そこで、お客さまの購買意欲や集客のピークと、販売力ピークを合わせるためにはどうすればよいか、を考えてもらいました。つまり、販売力ピークの前倒しです。そのためには、販売担当者がプロジェクト推進に、より早い段階から関与し、セールスストーリーを練り込んだ上で、ツールやトークに落とし込み、しっかりとトレーニングを積んで販売開始に備えることが重要であると認識できました。製販一体体制となったことで、販売を担うメンバーが早い段階から関与しやすくなったことも追い風でした。

セールスストーリーを設計しなおす上で、カギとなった考え方はありますか。

一つは「購買心理」の考え方です。その中でも特に「フレーミング」の要素です。自然に購買心理を意識したトークをしていたメンバーもいたと思うのですが、理論立てて考え方を学んだことで、セールスストーリーを考える上での共通の軸ができたと思います。今ではチーフがメンバーに対して「フレーミングトーク、考えた?」といった会話が飛び交うようになりました。

もう一つは、物件コンセプトをセールスストーリーへ落とし込む際のステップです。これまでも物件コンセプトは理解した上でセールス活動は行っていましたが、購買心理という視点が欠けていたため、効果的な伝え方に改善の余地がありました。お客さまの購買意欲を上手に高められるストーリーの作り方が明確になったため、あらゆる物件に応用可能な“セールスの方程式”が出来上がったと思います。

① 「集客ピーク」と「販売力ピーク」のマッチング

② 購買心理と物件コンセプトを捉えたセールスストーリーの設計

 

今回の研修における最大の成果は何だったとお考えですか。

当初、成果指標として五つのKPIを設定しました。うち二つは、プレセールス活動の強化に関するもので、「対総戸数来場倍率」と「対総戸数資料請求倍率」という指標です。残り三つはセールスストーリー強化に関するもので、「再来率」「再来契約率」「歩留まり」といった指標です。半年間のプロジェクトを通じて、いずれのKPIも高まりつつあります。

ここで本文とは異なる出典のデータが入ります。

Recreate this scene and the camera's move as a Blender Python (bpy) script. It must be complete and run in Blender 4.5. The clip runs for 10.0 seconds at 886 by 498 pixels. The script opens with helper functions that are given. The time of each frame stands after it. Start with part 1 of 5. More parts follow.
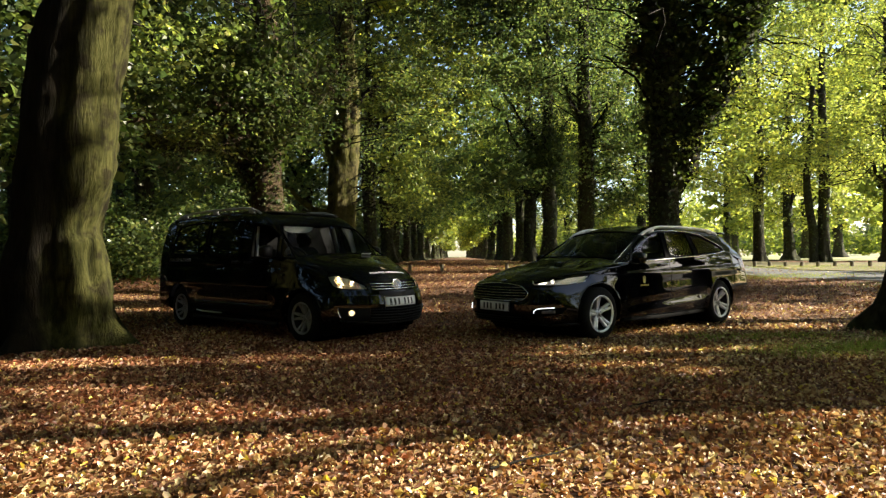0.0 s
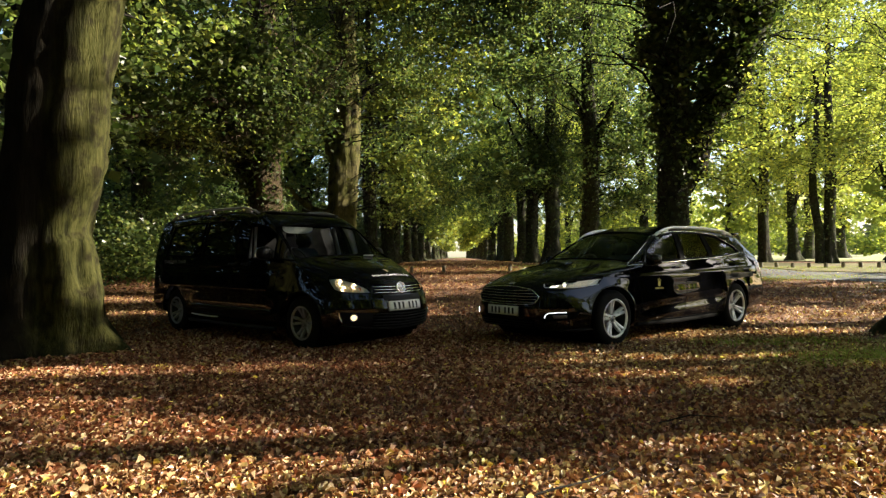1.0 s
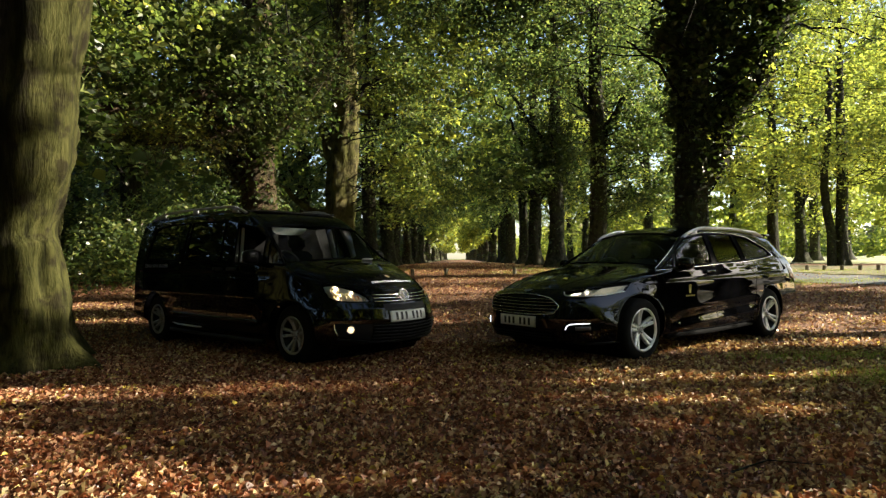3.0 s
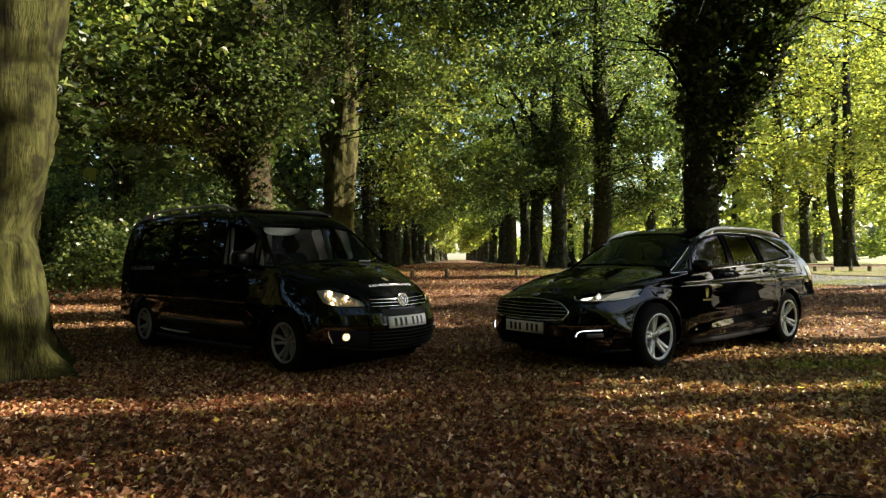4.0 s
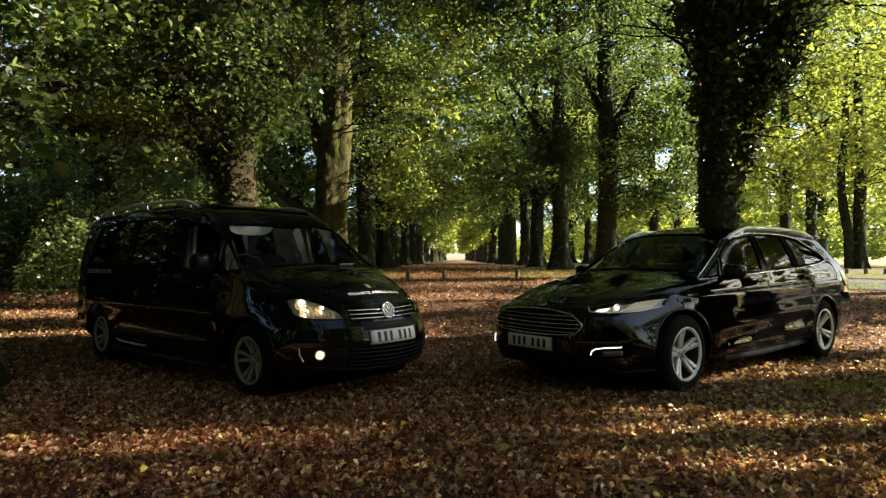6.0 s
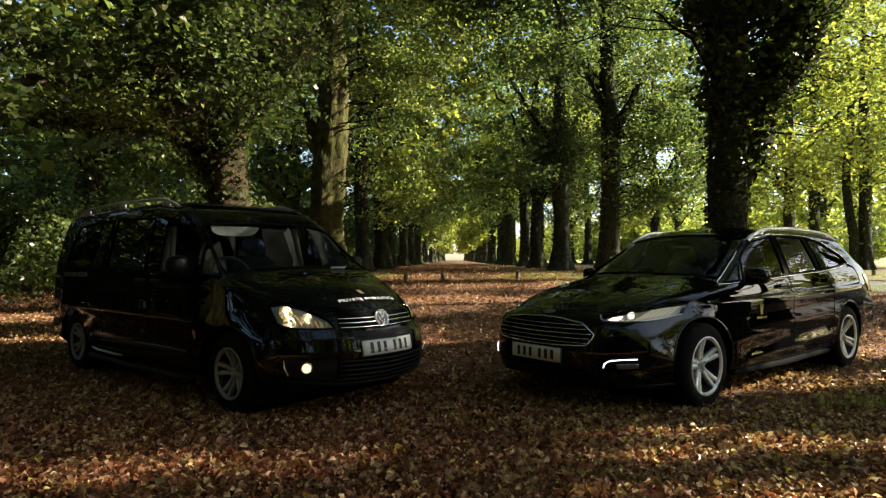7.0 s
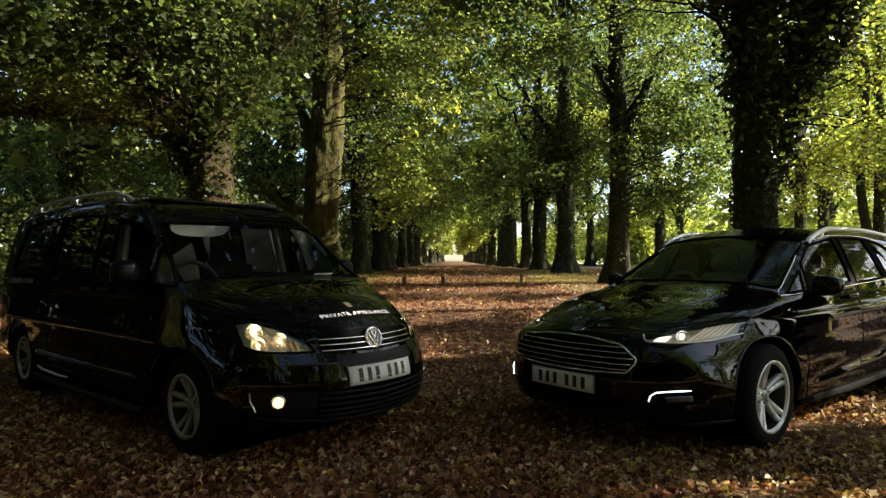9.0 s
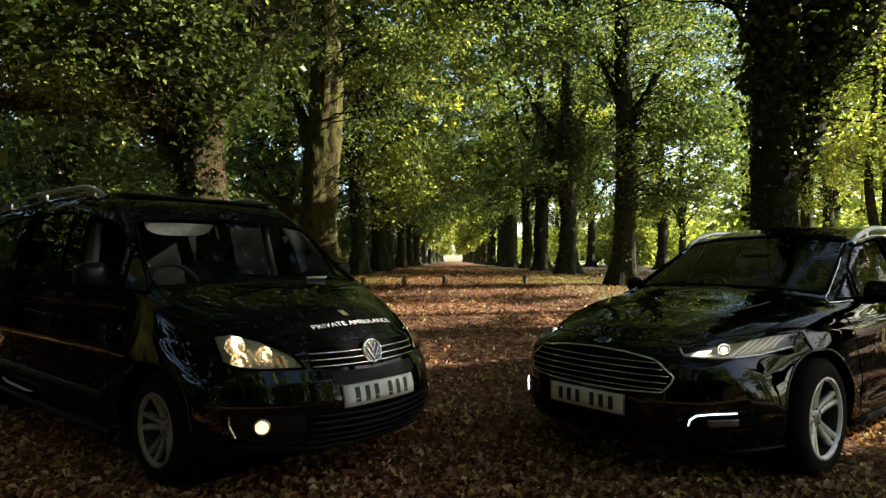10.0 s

その大きな要因は、販売部門内に、販売戦略を考える上での共通の軸ができたことでしょうか。東急リバブルの頃にも営業研修を受ける機会はあったのですが、どちらかといえば「教わって終わり」でした。現場で生かし切れていないことが多いように感じていました。ただ今回のプロジェクトは、リブさんに主導してもらったとはいえ、自分たちで問題点を洗い出し、自分たちで解決策を考えていくというディスカッション中心のスタイルでしたので、納得感が高かったのだと思います。だから現場でもすぐに実践しようという気になったのでしょう。そのあたりの進め方は、非常にうまくいきましたね。それと、チーフ同士がお互いにどんなことを考え、どういう仕事の仕方をしているのか知れたことも大きかったのではないでしょうか。実はそれ以前は、チーム内の縦のつながりは強くても、横のつながりは強くはありませんでした。横のつながりが生まれたことも、思考の幅を広げるきっかけになったと思います。

では最後に、今後の展開についてはどのようにお考えでしょうか。

今回得たものを、これから始まる新規のプロジェクトでしっかりと実践して成果を上げていくことが何より重要です。現場で実践しながら自分たちのものにし、より磨きをかけていく必要があります。引き続きリブさんにもご支援いただきながら、大きな成果につなげていきたいと思います。